Gather each line containing the string "script" from these entries.

-- RAW RECORDS start --

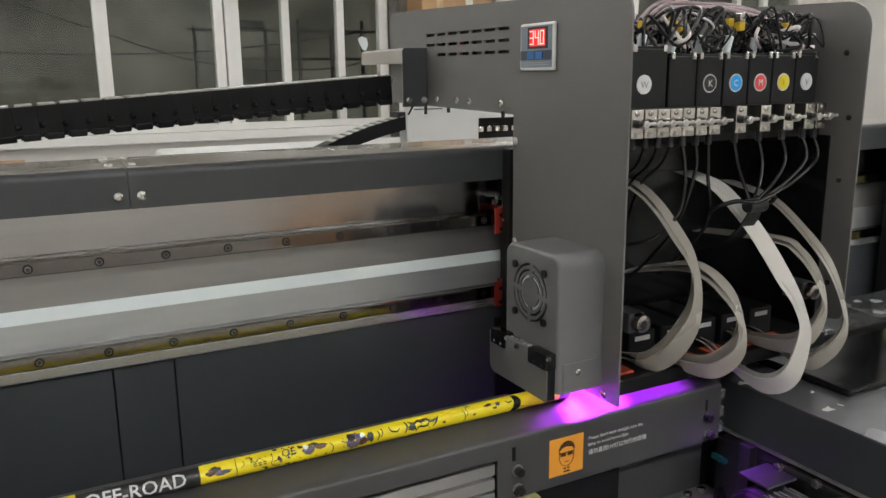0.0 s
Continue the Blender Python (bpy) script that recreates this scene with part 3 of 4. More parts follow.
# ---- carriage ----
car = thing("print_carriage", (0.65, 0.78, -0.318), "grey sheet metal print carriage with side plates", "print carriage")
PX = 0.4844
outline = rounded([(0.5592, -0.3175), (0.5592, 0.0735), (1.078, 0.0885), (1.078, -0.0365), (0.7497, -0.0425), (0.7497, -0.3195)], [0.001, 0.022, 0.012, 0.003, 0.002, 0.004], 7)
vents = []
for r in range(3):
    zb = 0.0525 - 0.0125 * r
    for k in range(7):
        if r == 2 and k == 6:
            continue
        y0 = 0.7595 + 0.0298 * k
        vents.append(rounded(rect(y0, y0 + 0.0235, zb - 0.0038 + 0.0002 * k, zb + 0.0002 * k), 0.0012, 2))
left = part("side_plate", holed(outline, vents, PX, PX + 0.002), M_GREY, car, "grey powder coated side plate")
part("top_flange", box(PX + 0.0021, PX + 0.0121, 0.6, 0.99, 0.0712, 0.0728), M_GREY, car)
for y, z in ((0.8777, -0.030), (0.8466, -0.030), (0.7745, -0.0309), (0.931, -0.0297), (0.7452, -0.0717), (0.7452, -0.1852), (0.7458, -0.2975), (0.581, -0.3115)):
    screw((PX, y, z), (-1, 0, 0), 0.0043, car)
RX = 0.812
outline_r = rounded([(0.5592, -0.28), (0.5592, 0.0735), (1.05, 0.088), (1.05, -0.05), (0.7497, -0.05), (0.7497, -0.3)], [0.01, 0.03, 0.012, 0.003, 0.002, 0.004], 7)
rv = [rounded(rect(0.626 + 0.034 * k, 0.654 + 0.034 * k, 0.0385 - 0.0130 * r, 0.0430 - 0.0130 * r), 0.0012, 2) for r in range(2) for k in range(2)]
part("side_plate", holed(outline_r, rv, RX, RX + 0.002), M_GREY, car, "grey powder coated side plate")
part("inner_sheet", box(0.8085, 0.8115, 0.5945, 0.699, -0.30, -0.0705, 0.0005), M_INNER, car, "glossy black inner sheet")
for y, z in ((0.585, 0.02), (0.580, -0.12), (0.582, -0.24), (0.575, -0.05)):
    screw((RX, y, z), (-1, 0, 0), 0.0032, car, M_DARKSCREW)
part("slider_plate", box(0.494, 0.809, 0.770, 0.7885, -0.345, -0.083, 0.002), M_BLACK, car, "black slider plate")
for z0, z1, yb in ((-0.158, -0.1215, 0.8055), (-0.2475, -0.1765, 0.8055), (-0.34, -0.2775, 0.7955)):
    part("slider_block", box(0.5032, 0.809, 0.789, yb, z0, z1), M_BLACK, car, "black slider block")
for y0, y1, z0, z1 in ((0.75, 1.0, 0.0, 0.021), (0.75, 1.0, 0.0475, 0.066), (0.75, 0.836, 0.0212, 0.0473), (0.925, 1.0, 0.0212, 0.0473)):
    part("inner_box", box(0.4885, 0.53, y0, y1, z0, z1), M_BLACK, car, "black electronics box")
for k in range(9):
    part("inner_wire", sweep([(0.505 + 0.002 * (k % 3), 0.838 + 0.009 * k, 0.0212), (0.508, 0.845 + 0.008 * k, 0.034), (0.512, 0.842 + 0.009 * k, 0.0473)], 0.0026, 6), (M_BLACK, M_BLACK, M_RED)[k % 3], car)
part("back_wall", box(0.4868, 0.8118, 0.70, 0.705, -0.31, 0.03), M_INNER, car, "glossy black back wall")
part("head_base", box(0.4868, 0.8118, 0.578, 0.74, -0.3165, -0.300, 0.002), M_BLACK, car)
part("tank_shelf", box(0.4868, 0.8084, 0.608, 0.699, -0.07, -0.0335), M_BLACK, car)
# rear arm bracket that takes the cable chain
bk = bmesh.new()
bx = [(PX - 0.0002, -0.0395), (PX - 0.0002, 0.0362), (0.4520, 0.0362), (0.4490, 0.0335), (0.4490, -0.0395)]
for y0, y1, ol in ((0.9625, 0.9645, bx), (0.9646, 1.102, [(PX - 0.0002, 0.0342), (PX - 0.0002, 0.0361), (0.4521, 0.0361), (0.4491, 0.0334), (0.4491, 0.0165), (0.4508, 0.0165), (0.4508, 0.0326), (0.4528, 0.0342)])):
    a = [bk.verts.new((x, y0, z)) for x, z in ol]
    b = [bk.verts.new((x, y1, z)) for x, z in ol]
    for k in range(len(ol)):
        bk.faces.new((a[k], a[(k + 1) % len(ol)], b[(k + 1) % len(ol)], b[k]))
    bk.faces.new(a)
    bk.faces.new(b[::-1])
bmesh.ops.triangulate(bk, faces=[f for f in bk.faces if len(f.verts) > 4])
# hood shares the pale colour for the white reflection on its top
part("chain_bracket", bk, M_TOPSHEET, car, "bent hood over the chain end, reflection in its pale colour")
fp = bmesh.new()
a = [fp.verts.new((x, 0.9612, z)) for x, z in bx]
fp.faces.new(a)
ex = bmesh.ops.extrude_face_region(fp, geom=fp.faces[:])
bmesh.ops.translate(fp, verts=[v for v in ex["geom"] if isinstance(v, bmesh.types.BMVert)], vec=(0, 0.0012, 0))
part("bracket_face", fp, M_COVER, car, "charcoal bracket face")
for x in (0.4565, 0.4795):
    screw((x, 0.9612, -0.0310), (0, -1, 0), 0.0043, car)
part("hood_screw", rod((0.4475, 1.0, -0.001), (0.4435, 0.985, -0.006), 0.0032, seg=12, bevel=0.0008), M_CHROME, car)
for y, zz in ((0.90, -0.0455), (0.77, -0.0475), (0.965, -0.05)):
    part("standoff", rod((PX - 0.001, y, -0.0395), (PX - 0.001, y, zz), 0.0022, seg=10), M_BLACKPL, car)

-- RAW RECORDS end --
-- RAW RECORDS start --

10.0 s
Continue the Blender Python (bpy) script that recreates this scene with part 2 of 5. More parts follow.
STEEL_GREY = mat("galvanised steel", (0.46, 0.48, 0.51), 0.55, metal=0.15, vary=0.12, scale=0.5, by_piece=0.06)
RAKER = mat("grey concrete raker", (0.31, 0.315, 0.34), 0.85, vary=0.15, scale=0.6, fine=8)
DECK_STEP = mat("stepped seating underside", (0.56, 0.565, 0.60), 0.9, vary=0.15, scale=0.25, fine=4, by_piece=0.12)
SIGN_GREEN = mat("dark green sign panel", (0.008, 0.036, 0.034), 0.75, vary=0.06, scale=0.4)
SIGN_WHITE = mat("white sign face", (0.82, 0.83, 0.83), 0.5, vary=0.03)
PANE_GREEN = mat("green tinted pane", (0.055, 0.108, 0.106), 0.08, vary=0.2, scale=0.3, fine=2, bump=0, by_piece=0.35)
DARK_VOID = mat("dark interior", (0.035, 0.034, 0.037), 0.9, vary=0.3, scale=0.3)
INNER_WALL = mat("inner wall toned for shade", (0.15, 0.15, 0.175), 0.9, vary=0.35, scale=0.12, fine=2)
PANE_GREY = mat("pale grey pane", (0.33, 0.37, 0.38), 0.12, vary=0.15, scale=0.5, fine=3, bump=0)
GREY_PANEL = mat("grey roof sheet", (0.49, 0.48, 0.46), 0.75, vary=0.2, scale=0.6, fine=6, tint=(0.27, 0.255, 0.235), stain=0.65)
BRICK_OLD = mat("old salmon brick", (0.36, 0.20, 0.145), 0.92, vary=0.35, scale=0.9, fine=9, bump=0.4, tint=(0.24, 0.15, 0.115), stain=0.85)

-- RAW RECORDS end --

**ANSWER TO THIS PROBLEM:**
Continue the Blender Python (bpy) script that recreates this scene with part 3 of 4. More parts follow.
Continue the Blender Python (bpy) script that recreates this scene with part 2 of 5. More parts follow.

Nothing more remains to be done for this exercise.